● Problem description
Say how many lines in the records include the string "rows", adding no other words.

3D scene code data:
..........

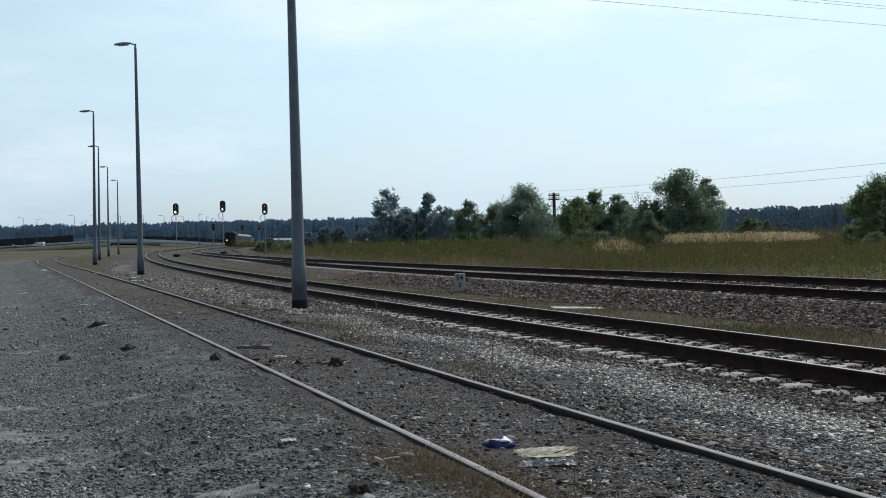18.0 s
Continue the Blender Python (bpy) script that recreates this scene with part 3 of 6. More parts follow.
def build_track(name, label, f, z_near, z_far, y0, y1, head_mat, pitch=0.543, near=(0, 0), sleepers=True, head=1.0):
    t = thing(name, label, "railway track")
    part("rail", rail_mesh(f, -1, z_near, y0, y1, head_mat, head, flat=not sleepers), None, t)
    part("rail", rail_mesh(f, 1, z_far, y0, y1, head_mat, head, flat=not sleepers), None, t)
    if not sleepers:
        return t
    me = sleeper_mesh()
    clip = box_bm(-0.075, 0.075, -0.09, 0.09, 0.0, 0.035, 0.01)
    clip_me = bpy.data.meshes.new("clip")
    clip.to_mesh(clip_me)
    clip.free()
    clip_me.materials.append(M_CLIP)
    rest_v, rest_f = [], []
    base_v = np.array([(x, y, z) for x in (-1.33, 1.33) for y, z in ((-0.12, -0.14), (-0.1, 0.008), (0.1, 0.008), (0.12, -0.14))])
    base_f = [[0, 1, 5, 4], [1, 2, 6, 5], [2, 3, 7, 6], [0, 3, 2, 1], [4, 5, 6, 7]]
    y, rng, count = y0, random.Random(3), 0
    while y < y1:
        SLEEPERS_AT.setdefault(f, []).append(y)
        s = float(slope_of(f, y))
        zn, zf = float(z_near(y)) - RAIL_H, float(z_far(y)) - RAIL_H
        tilt = math.degrees(math.atan2(zf - zn, 2 * HALF))
        m = pose(float(f(y)) + rng.uniform(-0.03, 0.03), y, (zn + zf) / 2 - 0.012, 0, -tilt, math.degrees(math.atan(-s)) + rng.uniform(-1, 1))
        if near[0] <= y <= near[1] and count < 298:
            o = new("sleeper", me)
            o.parent, o.matrix_basis = t, m
            count += 1
            if y < 34:
                for side in (-1, 1):
                    for off in (-0.13, 0.13):
                        c = new("rail_fastening", clip_me)
                        c.parent, c.matrix_basis = o, pose(side * HALF + off, 0, 0.0)
        else:
            mm = np.array(m)
            rest_f += [[i + len(rest_v) * len(base_v) for i in p] for p in base_f]
            rest_v.append(base_v @ mm[:3, :3].T + mm[:3, 3])
        y += pitch / math.sqrt(1 + s * s)
    if rest_v:
        far = bpy.data.meshes.new("sleeper_row")
        far.from_pydata(np.concatenate(rest_v).tolist(), [], rest_f)
        far.materials.append(M_CONCRETE)
        tagged(part("sleeper_row", far, None, t), kind="stuff")
    return t


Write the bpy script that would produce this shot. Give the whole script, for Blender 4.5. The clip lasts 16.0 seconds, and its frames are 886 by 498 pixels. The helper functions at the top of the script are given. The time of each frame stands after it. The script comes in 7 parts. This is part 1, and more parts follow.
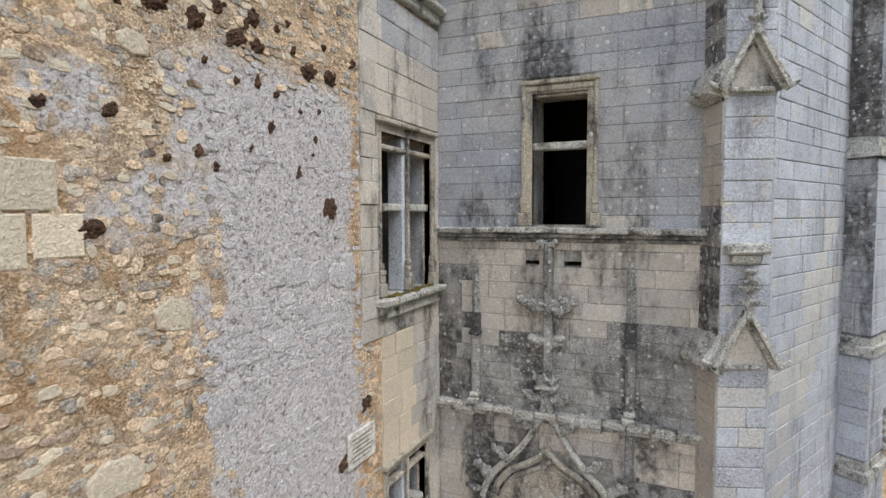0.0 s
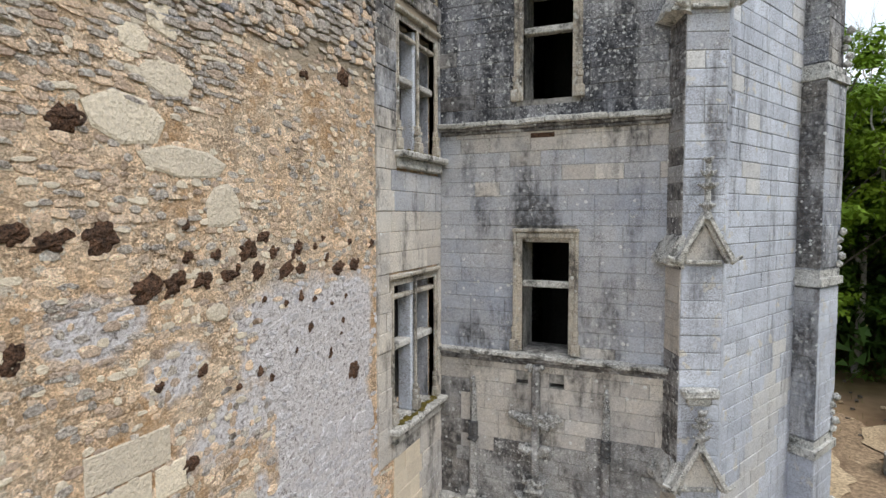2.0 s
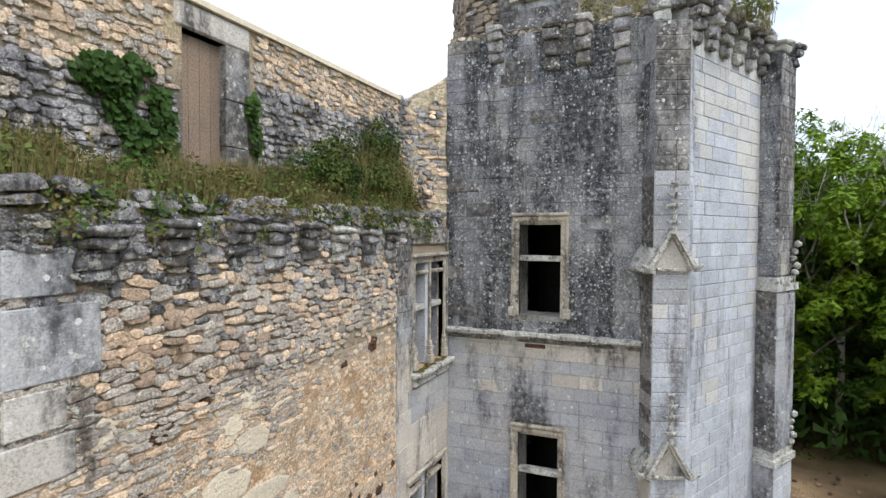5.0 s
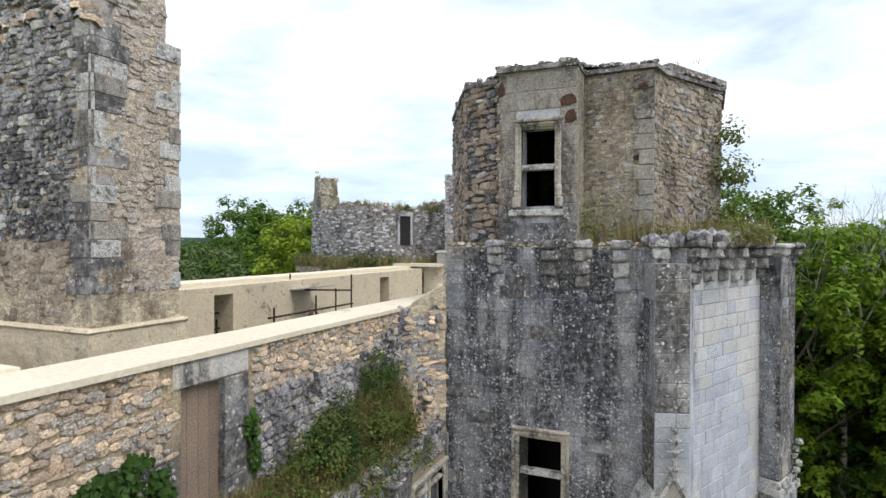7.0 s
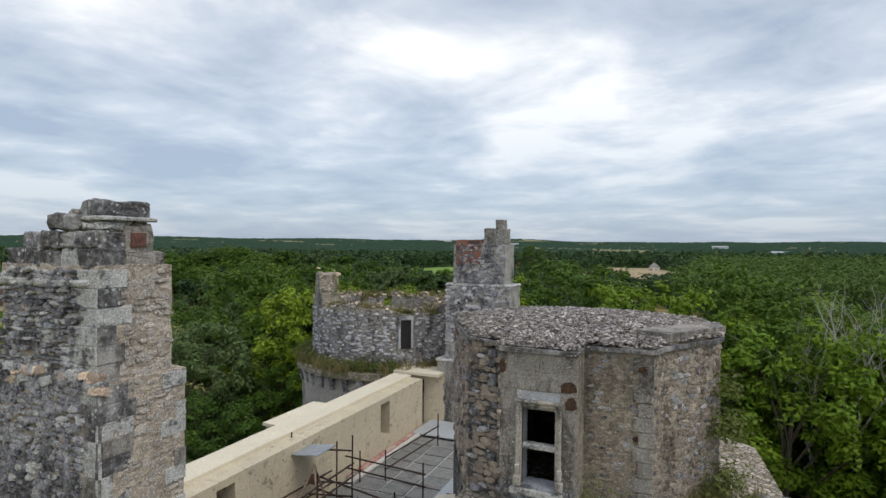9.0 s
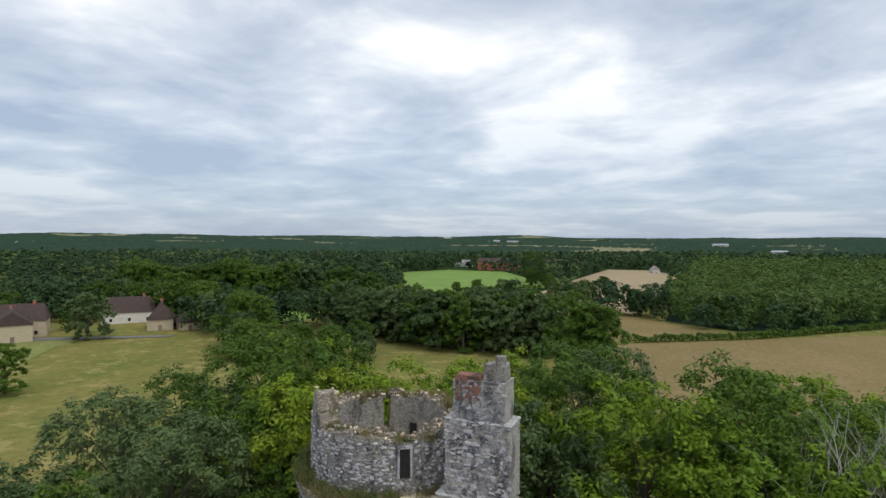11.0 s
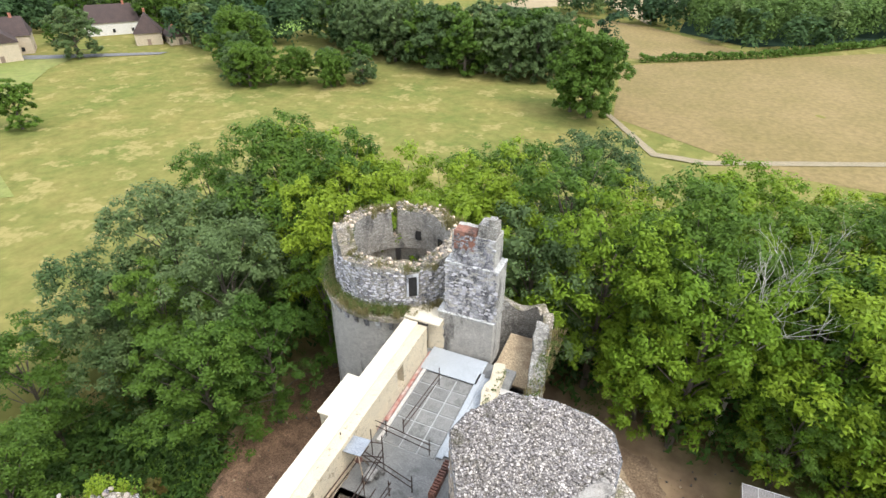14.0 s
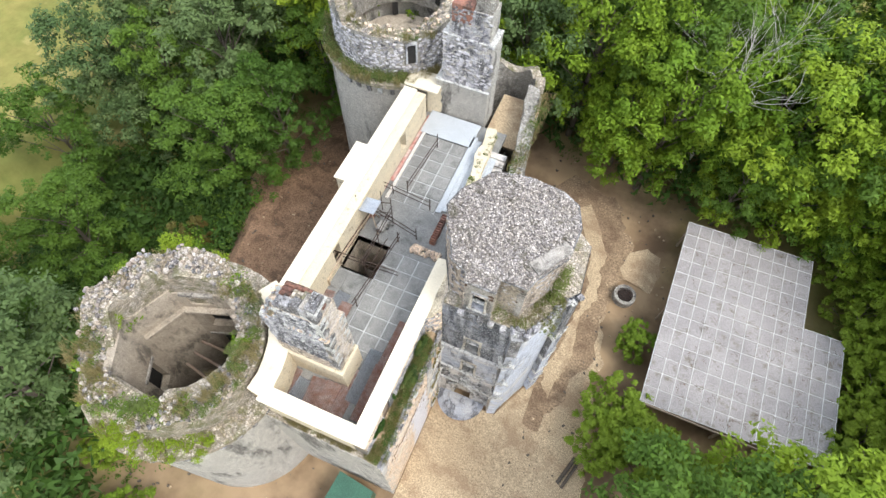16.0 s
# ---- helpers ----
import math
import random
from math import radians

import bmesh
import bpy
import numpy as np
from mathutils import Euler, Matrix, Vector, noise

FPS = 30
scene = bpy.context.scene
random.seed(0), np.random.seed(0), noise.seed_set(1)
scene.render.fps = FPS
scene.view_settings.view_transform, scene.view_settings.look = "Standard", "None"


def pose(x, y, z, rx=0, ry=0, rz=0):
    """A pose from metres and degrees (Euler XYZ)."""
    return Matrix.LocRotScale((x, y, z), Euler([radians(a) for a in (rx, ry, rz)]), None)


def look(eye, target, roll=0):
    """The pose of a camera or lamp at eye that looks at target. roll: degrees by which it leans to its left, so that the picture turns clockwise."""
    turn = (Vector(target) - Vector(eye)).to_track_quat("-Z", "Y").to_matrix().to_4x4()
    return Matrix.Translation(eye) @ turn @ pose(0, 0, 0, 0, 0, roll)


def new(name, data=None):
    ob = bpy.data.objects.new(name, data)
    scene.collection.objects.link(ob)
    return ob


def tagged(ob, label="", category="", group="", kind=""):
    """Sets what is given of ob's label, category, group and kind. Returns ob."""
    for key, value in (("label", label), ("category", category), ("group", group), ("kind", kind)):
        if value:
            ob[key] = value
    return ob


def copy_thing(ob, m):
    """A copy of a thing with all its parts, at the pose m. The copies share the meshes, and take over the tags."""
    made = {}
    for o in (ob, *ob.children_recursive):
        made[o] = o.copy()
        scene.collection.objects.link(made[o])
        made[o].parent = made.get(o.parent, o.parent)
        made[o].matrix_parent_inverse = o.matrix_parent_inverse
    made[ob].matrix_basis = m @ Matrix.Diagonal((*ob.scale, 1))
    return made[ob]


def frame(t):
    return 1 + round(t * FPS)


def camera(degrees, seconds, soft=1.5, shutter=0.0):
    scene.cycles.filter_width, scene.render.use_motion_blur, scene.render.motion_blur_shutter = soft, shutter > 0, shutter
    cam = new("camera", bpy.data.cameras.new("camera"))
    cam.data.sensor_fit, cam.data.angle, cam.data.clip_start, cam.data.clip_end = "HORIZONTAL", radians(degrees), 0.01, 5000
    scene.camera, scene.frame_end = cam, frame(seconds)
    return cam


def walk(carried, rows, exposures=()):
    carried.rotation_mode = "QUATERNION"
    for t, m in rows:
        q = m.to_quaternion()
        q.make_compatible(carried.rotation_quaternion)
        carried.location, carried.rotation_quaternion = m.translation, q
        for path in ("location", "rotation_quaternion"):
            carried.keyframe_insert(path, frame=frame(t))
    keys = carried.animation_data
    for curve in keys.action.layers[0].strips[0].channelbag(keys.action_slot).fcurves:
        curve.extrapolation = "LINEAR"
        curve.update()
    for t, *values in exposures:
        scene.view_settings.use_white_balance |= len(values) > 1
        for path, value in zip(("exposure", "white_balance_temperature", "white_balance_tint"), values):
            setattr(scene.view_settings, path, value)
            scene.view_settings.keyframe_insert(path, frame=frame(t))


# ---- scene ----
cam = camera(76.6, 16.0)
PATH = [
    (0, (-0.22, -0.02, 9.501), (-1.027, 1.806, 9.38), -0.2),
    (0.5, (-0.145, -0.216, 10.06), (-0.949, 1.612, 9.949), -0.1),
    (1, (-0.042, -0.514, 10.696), (-0.843, 1.315, 10.578), -0.1),
    (1.5, (0.081, -0.883, 11.32), (-0.716, 0.947, 11.198), -0.1),
    (2, (0.207, -1.314, 11.937), (-0.584, 0.519, 11.816), -0.1),
    (2.5, (0.358, -1.774, 12.538), (-0.431, 0.06, 12.419), -0.1),
    (3, (0.498, -2.243, 13.148), (-0.289, -0.408, 13.031), -0.1),
    (3.5, (0.632, -2.686, 13.768), (-0.153, -0.85, 13.655), -0.1),
    (3.7, (0.651, -2.812, 14.025), (-0.132, -0.975, 13.913), -0.1),
    (6, (0.669, -3.0, 17.797), (-0.114, -1.16, 17.781), 0.5),
    (6.5, (0.652, -2.975, 18.988), (-0.13, -1.135, 18.974), 0.5),
    (7, (0.627, -2.901, 20.359), (-0.157, -1.061, 20.342), 0.2),
    (7.5, (0.624, -2.909, 21.652), (-0.161, -1.07, 21.639), 0.2),
    (8, (0.613, -2.925, 23.166), (-0.171, -1.086, 23.138), 0.3),
    (8.5, (0.611, -2.979, 24.795), (-0.173, -1.139, 24.767), 0.4),
    (9, (0.597, -3.004, 26.526), (-0.188, -1.164, 26.508), 0.5),
    (9.5, (0.575, -3.006, 28.318), (-0.209, -1.166, 28.308), 0.5),
    (9.7, (0.569, -3.013, 29.013), (-0.214, -1.173, 29.008), 0.4),
    (12, (0.299, -2.176, 38.521), (-0.491, -0.346, 38.359), -0.1),
    (12.5, (0.453, -2.489, 40.413), (-0.326, -0.685, 40.043), 0.1),
    (13, (0.473, -2.654, 42.116), (-0.279, -0.904, 41.505), 0.3),
    (13.5, (0.558, -2.878, 43.735), (-0.155, -1.211, 42.893), 0.3),
    (14, (0.605, -3.088, 45.082), (-0.059, -1.525, 44.026), 0.5),
    (14.5, (0.617, -3.349, 46.65), (0.016, -1.918, 45.39), 0.7),
    (15, (0.603, -3.351, 48.302), (0.075, -2.082, 46.85), 0.8),
    (15.5, (0.535, -3.426, 49.728), (0.091, -2.332, 48.114), 1.2),
    (16, (0.526, -3.529, 50.964), (0.166, -2.617, 49.221), 1.7),
]
EXPOSURES = [(0, 0.62), (2.0, 0.64), (3.5, 0.78), (6, 0.76), (7, 0.48), (8, 0.0), (9, -0.22), (12, -0.2), (13, 0.33), (14, 1.05), (15, 1.2), (16, 1.14)]
walk(cam, [(t, look(eye, target, roll)) for t, eye, target, roll in PATH], EXPOSURES)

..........

● The output
2